START

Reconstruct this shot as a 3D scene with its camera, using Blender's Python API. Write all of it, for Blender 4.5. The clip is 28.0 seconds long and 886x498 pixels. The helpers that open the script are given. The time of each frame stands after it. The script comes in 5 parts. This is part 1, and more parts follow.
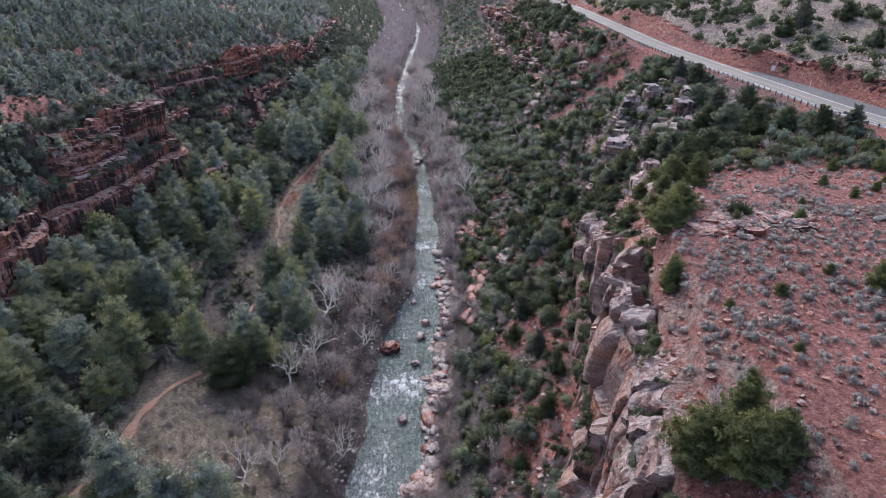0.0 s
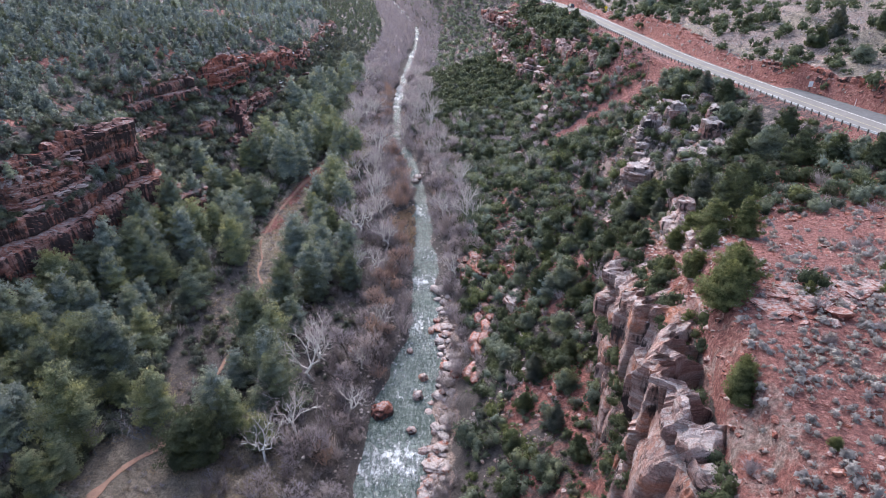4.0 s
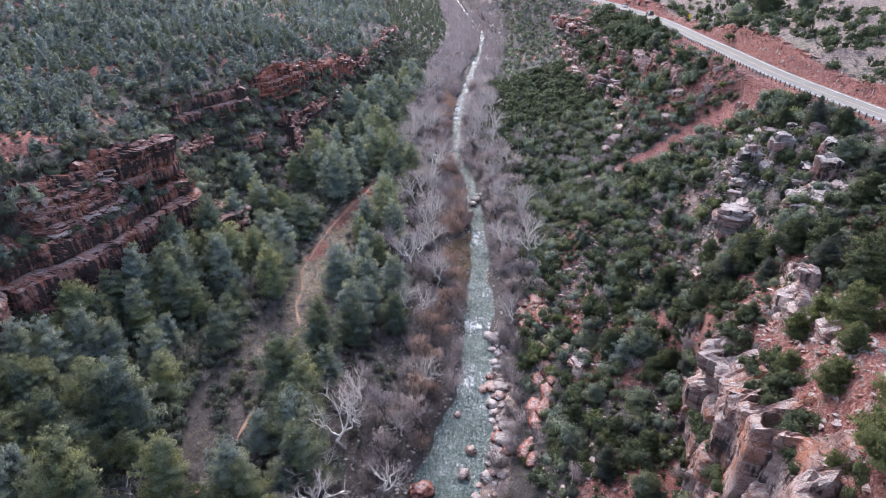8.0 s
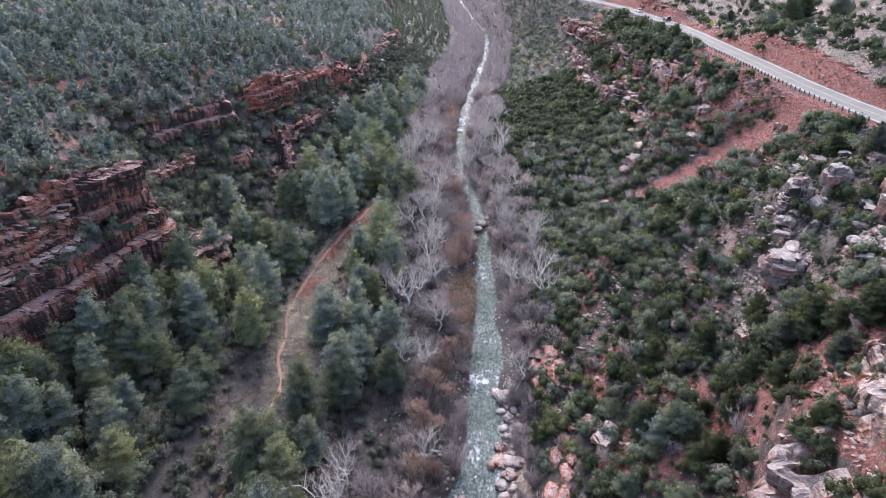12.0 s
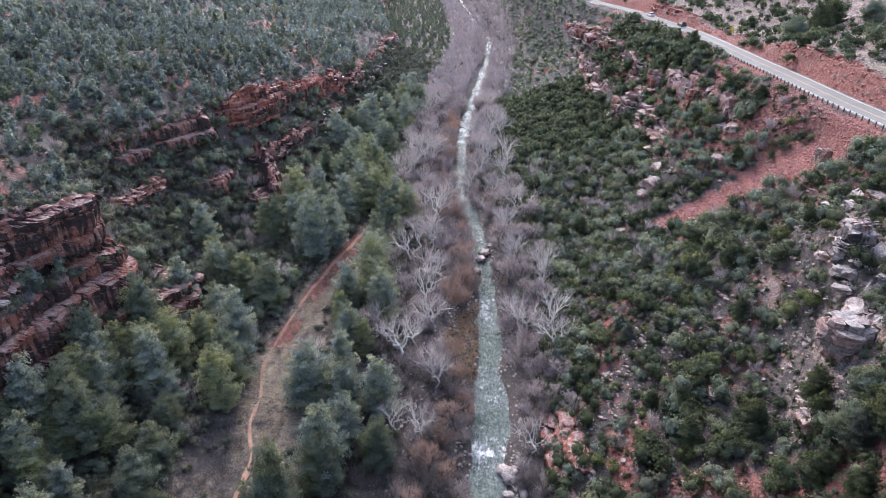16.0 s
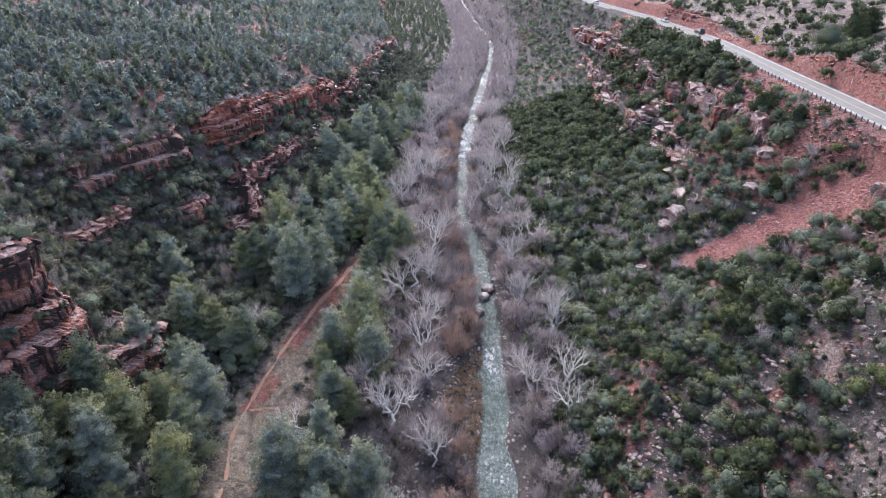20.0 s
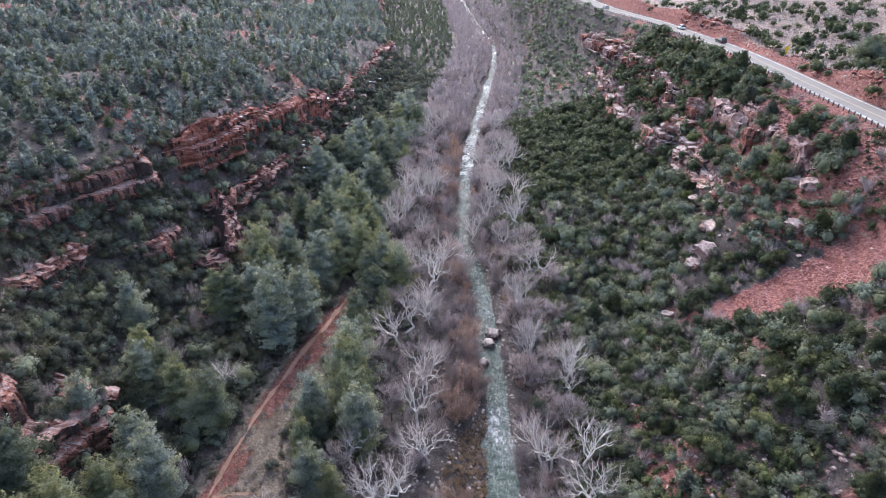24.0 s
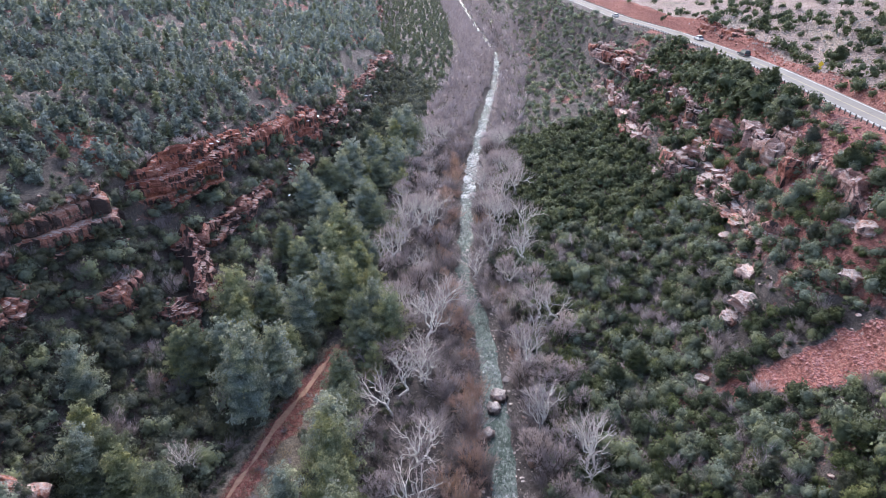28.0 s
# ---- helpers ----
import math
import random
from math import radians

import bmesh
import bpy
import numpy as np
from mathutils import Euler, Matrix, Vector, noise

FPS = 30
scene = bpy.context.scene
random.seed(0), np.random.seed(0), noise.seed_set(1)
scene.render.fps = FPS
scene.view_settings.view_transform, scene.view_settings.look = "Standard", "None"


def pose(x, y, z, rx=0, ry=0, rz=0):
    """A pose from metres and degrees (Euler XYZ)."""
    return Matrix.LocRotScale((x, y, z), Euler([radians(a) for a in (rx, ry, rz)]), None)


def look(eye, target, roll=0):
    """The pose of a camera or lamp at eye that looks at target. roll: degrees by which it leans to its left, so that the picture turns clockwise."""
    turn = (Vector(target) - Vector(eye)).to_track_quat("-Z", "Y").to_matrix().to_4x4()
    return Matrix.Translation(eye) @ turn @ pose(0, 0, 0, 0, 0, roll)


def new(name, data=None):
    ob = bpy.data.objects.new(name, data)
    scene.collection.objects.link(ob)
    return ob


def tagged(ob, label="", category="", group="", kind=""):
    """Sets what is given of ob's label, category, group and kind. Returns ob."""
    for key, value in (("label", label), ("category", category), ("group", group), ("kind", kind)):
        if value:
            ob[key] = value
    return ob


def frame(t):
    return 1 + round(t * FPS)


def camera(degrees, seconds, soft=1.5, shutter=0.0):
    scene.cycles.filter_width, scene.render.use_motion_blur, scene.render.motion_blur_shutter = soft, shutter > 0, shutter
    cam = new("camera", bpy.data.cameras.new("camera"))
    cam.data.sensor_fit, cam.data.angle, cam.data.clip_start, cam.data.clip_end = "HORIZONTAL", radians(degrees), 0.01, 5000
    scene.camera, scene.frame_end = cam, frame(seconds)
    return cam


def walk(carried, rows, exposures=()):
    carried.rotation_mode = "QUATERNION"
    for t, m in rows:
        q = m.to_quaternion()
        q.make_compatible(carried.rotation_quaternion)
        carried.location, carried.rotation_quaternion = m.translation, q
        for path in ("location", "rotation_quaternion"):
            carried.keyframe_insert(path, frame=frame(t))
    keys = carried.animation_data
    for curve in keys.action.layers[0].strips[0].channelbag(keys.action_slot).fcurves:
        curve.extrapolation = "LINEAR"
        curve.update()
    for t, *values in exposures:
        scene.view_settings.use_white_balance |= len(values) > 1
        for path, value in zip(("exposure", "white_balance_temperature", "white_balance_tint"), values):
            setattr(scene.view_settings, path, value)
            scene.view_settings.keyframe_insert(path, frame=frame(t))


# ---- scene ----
cam = camera(71.1, 28.0, soft=0.6)
PATH = [
    (0.0, pose(0.00, -24.48, 74.00, 62.60, 0.00, 0.00)),
    (1.0, pose(0.00, -20.03, 74.00, 62.60, 0.00, 0.00)),
    (2.0, pose(0.00, -15.58, 74.00, 62.60, 0.00, 0.00)),
    (3.0, pose(0.00, -11.12, 74.00, 62.60, 0.00, 0.00)),
    (4.0, pose(0.00, -6.68, 74.00, 62.60, 0.00, 0.00)),
    (5.5, pose(0.00, 0.00, 74.00, 62.60, -0.00, 0.00)),
    (6.0, pose(-0.10, 2.19, 74.10, 62.61, 0.07, 1.43)),
    (6.5, pose(-0.10, 4.43, 74.07, 62.63, 0.13, 2.86)),
    (7.0, pose(-0.20, 6.44, 74.04, 62.66, 0.10, 3.89)),
    (7.5, pose(-0.40, 8.59, 74.05, 62.69, 0.16, 4.87)),
    (8.0, pose(-0.50, 10.87, 74.11, 62.72, 0.26, 5.72)),
    (8.5, pose(-0.70, 13.11, 74.08, 62.74, 0.22, 6.08)),
    (9.0, pose(-0.90, 15.25, 74.09, 62.74, 0.22, 6.08)),
    (10.0, pose(-1.30, 19.68, 74.16, 62.74, 0.22, 6.08)),
    (11.0, pose(-1.70, 24.11, 74.01, 62.74, 0.22, 6.08)),
    (12.0, pose(-2.10, 28.54, 74.08, 62.74, 0.22, 6.08)),
    (12.5, pose(-2.30, 30.77, 74.04, 62.74, 0.22, 6.08)),
    (14.5, pose(-3.10, 39.67, 74.05, 62.64, 0.22, 6.08)),
    (16.0, pose(-3.70, 46.34, 74.09, 62.64, 0.13, 6.12)),
    (18.0, pose(-4.50, 55.37, 74.13, 62.64, 0.04, 6.17)),
    (20.0, pose(-5.40, 64.18, 74.18, 62.54, -0.05, 6.22)),
    (21.5, pose(-6.00, 70.89, 74.08, 62.54, -0.14, 6.26)),
    (23.5, pose(-6.80, 79.66, 74.05, 62.54, -0.18, 6.40)),
    (25.0, pose(-7.40, 86.32, 74.08, 62.64, -0.18, 6.40)),
    (26.5, pose(-8.00, 92.99, 74.12, 62.75, -0.14, 6.48)),
    (28.0, pose(-8.60, 99.61, 74.07, 62.85, -0.14, 6.48)),
]
walk(cam, PATH, exposures=[(0.0, 0.98, 5960, 16), (5.0, 1.37, 5920, 16), (28.0, 1.48, 5920, 16)])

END

• DIRECTIVE: Using the material above, return every line exactly as it appears, minus the pictures.

• WRITTEN SOLUTION:
Reconstruct this shot as a 3D scene with its camera, using Blender's Python API. Write all of it, for Blender 4.5. The clip is 28.0 seconds long and 886x498 pixels. The helpers that open the script are given. The time of each frame stands after it. The script comes in 5 parts. This is part 1, and more parts follow.
0.0 s
4.0 s
8.0 s
12.0 s
16.0 s
20.0 s
24.0 s
28.0 s
# ---- helpers ----
import math
import random
from math import radians

import bmesh
import bpy
import numpy as np
from mathutils import Euler, Matrix, Vector, noise

FPS = 30
scene = bpy.context.scene
random.seed(0), np.random.seed(0), noise.seed_set(1)
scene.render.fps = FPS
scene.view_settings.view_transform, scene.view_settings.look = "Standard", "None"


def pose(x, y, z, rx=0, ry=0, rz=0):
    """A pose from metres and degrees (Euler XYZ)."""
    return Matrix.LocRotScale((x, y, z), Euler([radians(a) for a in (rx, ry, rz)]), None)


def look(eye, target, roll=0):
    """The pose of a camera or lamp at eye that looks at target. roll: degrees by which it leans to its left, so that the picture turns clockwise."""
    turn = (Vector(target) - Vector(eye)).to_track_quat("-Z", "Y").to_matrix().to_4x4()
    return Matrix.Translation(eye) @ turn @ pose(0, 0, 0, 0, 0, roll)


def new(name, data=None):
    ob = bpy.data.objects.new(name, data)
    scene.collection.objects.link(ob)
    return ob


def tagged(ob, label="", category="", group="", kind=""):
    """Sets what is given of ob's label, category, group and kind. Returns ob."""
    for key, value in (("label", label), ("category", category), ("group", group), ("kind", kind)):
        if value:
            ob[key] = value
    return ob


def frame(t):
    return 1 + round(t * FPS)


def camera(degrees, seconds, soft=1.5, shutter=0.0):
    scene.cycles.filter_width, scene.render.use_motion_blur, scene.render.motion_blur_shutter = soft, shutter > 0, shutter
    cam = new("camera", bpy.data.cameras.new("camera"))
    cam.data.sensor_fit, cam.data.angle, cam.data.clip_start, cam.data.clip_end = "HORIZONTAL", radians(degrees), 0.01, 5000
    scene.camera, scene.frame_end = cam, frame(seconds)
    return cam


def walk(carried, rows, exposures=()):
    carried.rotation_mode = "QUATERNION"
    for t, m in rows:
        q = m.to_quaternion()
        q.make_compatible(carried.rotation_quaternion)
        carried.location, carried.rotation_quaternion = m.translation, q
        for path in ("location", "rotation_quaternion"):
            carried.keyframe_insert(path, frame=frame(t))
    keys = carried.animation_data
    for curve in keys.action.layers[0].strips[0].channelbag(keys.action_slot).fcurves:
        curve.extrapolation = "LINEAR"
        curve.update()
    for t, *values in exposures:
        scene.view_settings.use_white_balance |= len(values) > 1
        for path, value in zip(("exposure", "white_balance_temperature", "white_balance_tint"), values):
            setattr(scene.view_settings, path, value)
            scene.view_settings.keyframe_insert(path, frame=frame(t))


# ---- scene ----
cam = camera(71.1, 28.0, soft=0.6)
PATH = [
    (0.0, pose(0.00, -24.48, 74.00, 62.60, 0.00, 0.00)),
    (1.0, pose(0.00, -20.03, 74.00, 62.60, 0.00, 0.00)),
    (2.0, pose(0.00, -15.58, 74.00, 62.60, 0.00, 0.00)),
    (3.0, pose(0.00, -11.12, 74.00, 62.60, 0.00, 0.00)),
    (4.0, pose(0.00, -6.68, 74.00, 62.60, 0.00, 0.00)),
    (5.5, pose(0.00, 0.00, 74.00, 62.60, -0.00, 0.00)),
    (6.0, pose(-0.10, 2.19, 74.10, 62.61, 0.07, 1.43)),
    (6.5, pose(-0.10, 4.43, 74.07, 62.63, 0.13, 2.86)),
    (7.0, pose(-0.20, 6.44, 74.04, 62.66, 0.10, 3.89)),
    (7.5, pose(-0.40, 8.59, 74.05, 62.69, 0.16, 4.87)),
    (8.0, pose(-0.50, 10.87, 74.11, 62.72, 0.26, 5.72)),
    (8.5, pose(-0.70, 13.11, 74.08, 62.74, 0.22, 6.08)),
    (9.0, pose(-0.90, 15.25, 74.09, 62.74, 0.22, 6.08)),
    (10.0, pose(-1.30, 19.68, 74.16, 62.74, 0.22, 6.08)),
    (11.0, pose(-1.70, 24.11, 74.01, 62.74, 0.22, 6.08)),
    (12.0, pose(-2.10, 28.54, 74.08, 62.74, 0.22, 6.08)),
    (12.5, pose(-2.30, 30.77, 74.04, 62.74, 0.22, 6.08)),
    (14.5, pose(-3.10, 39.67, 74.05, 62.64, 0.22, 6.08)),
    (16.0, pose(-3.70, 46.34, 74.09, 62.64, 0.13, 6.12)),
    (18.0, pose(-4.50, 55.37, 74.13, 62.64, 0.04, 6.17)),
    (20.0, pose(-5.40, 64.18, 74.18, 62.54, -0.05, 6.22)),
    (21.5, pose(-6.00, 70.89, 74.08, 62.54, -0.14, 6.26)),
    (23.5, pose(-6.80, 79.66, 74.05, 62.54, -0.18, 6.40)),
    (25.0, pose(-7.40, 86.32, 74.08, 62.64, -0.18, 6.40)),
    (26.5, pose(-8.00, 92.99, 74.12, 62.75, -0.14, 6.48)),
    (28.0, pose(-8.60, 99.61, 74.07, 62.85, -0.14, 6.48)),
]
walk(cam, PATH, exposures=[(0.0, 0.98, 5960, 16), (5.0, 1.37, 5920, 16), (28.0, 1.48, 5920, 16)])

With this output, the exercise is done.